The task: Take the line that contains "Continue the Blender" and each line after it in the material below, and transcribe them exactly, stopping at the end.

Raw data:
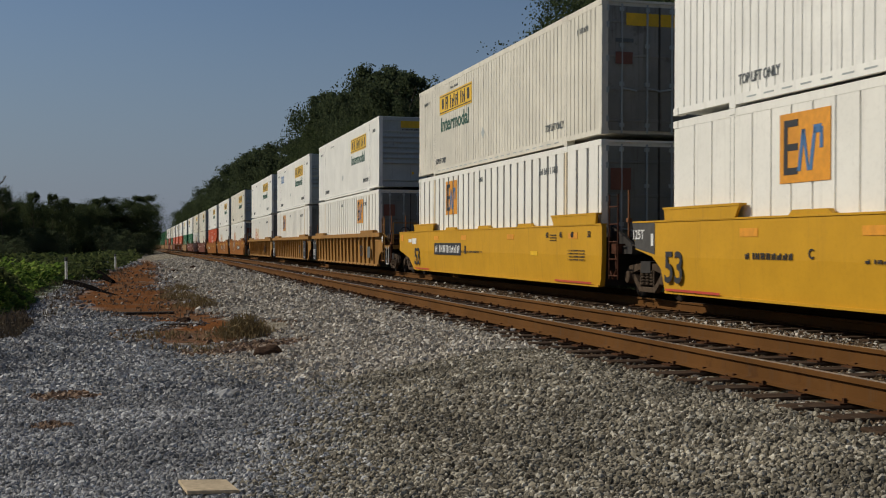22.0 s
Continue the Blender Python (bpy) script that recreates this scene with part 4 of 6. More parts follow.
def coupler_fill(bm):
    box(bm, -0.12, 0.12, -3.45, -2.9, 0.70, 0.95)
    prism(bm, [(-0.22, -3.62), (0.05, -3.68), (0.24, -3.5), (0.2, -3.3), (-0.2, -3.3)], 2, 0.66, 1.0)
    rod(bm, (-0.1, -3.2, 0.7), (-0.6, -3.0, 0.45), 0.03)
    rod(bm, (-0.6, -3.0, 0.45), (-0.35, -3.55, 0.35), 0.03)


def side_frame_fill(bm):
    """Cast frame of a bogie: a bow with two openings beside the springs."""
    x0, x1 = -1.09, -0.98
    prism(bm, [(-1.12, 0.52), (-0.95, 0.66), (-0.35, 0.72), (0.35, 0.72), (0.95, 0.66), (1.12, 0.52), (1.12, 0.36), (0.95, 0.36), (0.8, 0.50), (0.35, 0.58),
                 (-0.35, 0.58), (-0.8, 0.50), (-0.95, 0.36), (-1.12, 0.36)], 0, x0, x1)
    prism(bm, [(-0.82, 0.46), (-0.68, 0.50), (-0.32, 0.24), (0.32, 0.24), (0.68, 0.50), (0.82, 0.46), (0.40, 0.13), (-0.40, 0.13)], 0, x0, x1)
    for a in (-0.36, 0.30):
        box(bm, x0, x1, a, a + 0.06, 0.22, 0.60)
    for y in (-0.89, 0.89):
        disc(bm, -1.10, y, 0.42, 0, [(-0.06, 0.09), (-0.05, 0.13), (0.1, 0.14)], 12)


def spring_fill(bm):
    prof = []
    for i in range(5):
        prof += [(i * 0.06, 0.06), (i * 0.06 + 0.018, 0.086), (i * 0.06 + 0.042, 0.086)]
    disc(bm, -1.03, 0, 0.26, 2, prof + [(0.31, 0.06)], 10)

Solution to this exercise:
Continue the Blender Python (bpy) script that recreates this scene with part 4 of 6. More parts follow.
def coupler_fill(bm):
    box(bm, -0.12, 0.12, -3.45, -2.9, 0.70, 0.95)
    prism(bm, [(-0.22, -3.62), (0.05, -3.68), (0.24, -3.5), (0.2, -3.3), (-0.2, -3.3)], 2, 0.66, 1.0)
    rod(bm, (-0.1, -3.2, 0.7), (-0.6, -3.0, 0.45), 0.03)
    rod(bm, (-0.6, -3.0, 0.45), (-0.35, -3.55, 0.35), 0.03)


def side_frame_fill(bm):
    """Cast frame of a bogie: a bow with two openings beside the springs."""
    x0, x1 = -1.09, -0.98
    prism(bm, [(-1.12, 0.52), (-0.95, 0.66), (-0.35, 0.72), (0.35, 0.72), (0.95, 0.66), (1.12, 0.52), (1.12, 0.36), (0.95, 0.36), (0.8, 0.50), (0.35, 0.58),
                 (-0.35, 0.58), (-0.8, 0.50), (-0.95, 0.36), (-1.12, 0.36)], 0, x0, x1)
    prism(bm, [(-0.82, 0.46), (-0.68, 0.50), (-0.32, 0.24), (0.32, 0.24), (0.68, 0.50), (0.82, 0.46), (0.40, 0.13), (-0.40, 0.13)], 0, x0, x1)
    for a in (-0.36, 0.30):
        box(bm, x0, x1, a, a + 0.06, 0.22, 0.60)
    for y in (-0.89, 0.89):
        disc(bm, -1.10, y, 0.42, 0, [(-0.06, 0.09), (-0.05, 0.13), (0.1, 0.14)], 12)


def spring_fill(bm):
    prof = []
    for i in range(5):
        prof += [(i * 0.06, 0.06), (i * 0.06 + 0.018, 0.086), (i * 0.06 + 0.042, 0.086)]
    disc(bm, -1.03, 0, 0.26, 2, prof + [(0.31, 0.06)], 10)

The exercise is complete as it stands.